Inspiration

Lifeline stemmed from a worrying observation: even in cities filled with cameras, emergency response depends entirely on someone noticing and dialing 911. In situations where someone is unconscious and alone, that assumption breaks down. Turing City gave us the perfect framing. If AGI is integrated into infrastructure, public safety would be one of the first areas where it shows real value.

What it does

Lifeline automatically detects and processes high-severity emergencies using live security cameras.

When a potential emergency occurs:

  • Every second, a recent video frame is analyzed
  • The software first determines whether a human is in the frame
  • If the software detects a human, we determine if the situation is informational or an emergency
  • An AI-generated title and description summarize what's happening
  • The nearest available ambulance is identified and dispatched, either automatically or after human approval

All of this is visualized in a live dashboard showing cameras, events, ambulances, ETAs, and system statistics.

How we built it

We designed Lifeline as a modular, end-to-end system.

Camera Analysis Pipeline: A lightweight vision model, YOLOv26, first checks whether a person is present. Only then do we run a heavier vision-language model, Qwen3-Instruct, on short video clips to produce structured event data.

Backend: A FastAPI server handles event processing, ambulance assignment, routing, and statistics aggregation. The data is stored using document-based models to ensure the project state is easy to develop.

Frontend: A React/Vue dashboard renders a city map with live icons for emergencies, cameras, and ambulances. Clicking any of these objects opens a detailed side drawer with context, status, history, and an emergency button that triggers an emergency for that specific camera location.
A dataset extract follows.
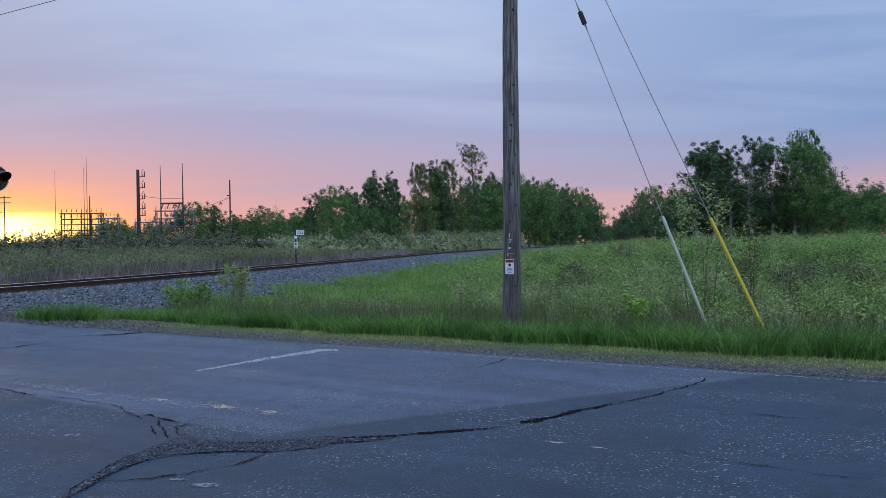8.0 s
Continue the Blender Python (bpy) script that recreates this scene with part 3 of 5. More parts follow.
    for k, (x0, y0, x1, y1) in enumerate(((-4.6, 9.9, -2.8, 8.66), (-2.9, 8.72, -0.9, 7.5))):
        ribbon("chip_band", [(x0, y0), ((x0 + x1) / 2, (y0 + y1) / 2), (x1, y1)], [0.06, 0.3, 0.08], "chip_band", road, 40 + k, 0.4, lift=0.0012, label="band of pale chips where the centre line wore off")
    for k, (x0, y0, x1, y1) in enumerate(((1.15, 6.26, 1.39, 6.13), (1.53, 6.0, 1.69, 5.93), (-1.78, 8.09, -1.51, 7.93), (-2.5, 8.5, -2.3, 8.36), (-1.2, 7.72, -1.06, 7.61))):
        ribbon("centre_line", [(x0, y0), ((x0 + x1) / 2, (y0 + y1) / 2), (x1, y1)], [0.04, 0.10, 0.03], "yellow_paint", road, 30 + k, 0.5, lift=0.002, label="worn yellow centre line")


def build_rubble():
    rg = np.random.default_rng(61)
    n = 3600
    t = rg.uniform(0, 1, n)
    at = [0, 0.2, 0.34, 0.46, 0.6, 0.72, 0.86, 1]
    spread = np.interp(t, at, [0.014, 0.018, 0.05, 0.12, 0.09, 0.09, 0.08, 0.02])
    x = np.interp(t, at, [-2.4, -2.04, -1.97, -1.72, -1.4, -1.1, -0.65, -0.1]) + rg.normal(size=n) * spread * 0.8
    y = np.interp(t, at, [4.3, 5.24, 5.85, 6.4, 6.38, 6.33, 6.42, 6.47]) + rg.normal(size=n) * spread
    ob = new("asphalt_crumbs", stones("asphalt_crumbs", x, y, road_surface(x, y) + 0.006, rg.uniform(0.003, 0.011, n), "crumb", rg))
    tagged(ob, "loose crumbs of broken asphalt in the crack", "crumbs", kind="stuff")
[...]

Dispatch Logic: The system supports two modes:

  • Human assisted approval
  • Fully automated dispatch above a severity threshold

Challenges we ran into

Misinterpreted vision: Not every person lying down is dead, and not everyone who trips is in danger. Designing a severity classification that was both cautious and useful took many clauses and careful thought.

Cost and Performance: Continuously running large models is expensive. We had to carefully gate inference to keep the system realistic. We chose to pass the live footage through YOLOv26 first and use Qwen3-Instruct instead of the flagship Qwen3, and in total, these considerations lowered costs by about ~80%.

State Consistency: Keeping events, ambulances, and UI views synchronized in near real time required clean data models and polling strategies.

AGI Trust: Deciding how much power to give AGI versus humans forced us to think carefully about failure modes, leading to many different ideas for human-safe-clause implementations.

Accomplishments that we're proud of

  • Building a full emergency response loop
  • Designing a clean event schema that works across two different AI models, our backend, and UI
  • Supporting both automated and human-approved dispatch methods
  • Creating a dashboard that stays readable even with many simultaneous events

What we learned

  • In safety-critical systems, innovative structured outputs matter more than using chunky flashy AI models
  • Multi-stage pipelines dramatically improve cost efficiency without sacrificing performance
  • Clear system flow is just as important as model choice

What's next for Lifeline

  • Better temporal reasoning to distinguish accidents from benign behavior, although Qwen is pretty good. Maybe an organic model trained just for these situations.
  • Confidence scoring and uncertainty visualization for responders
  • Real routing APIs instead of simulated paths
  • Integrating additional signals beyond cameras

Our long-term goal is to make sure help arrives even when no one can ask for it.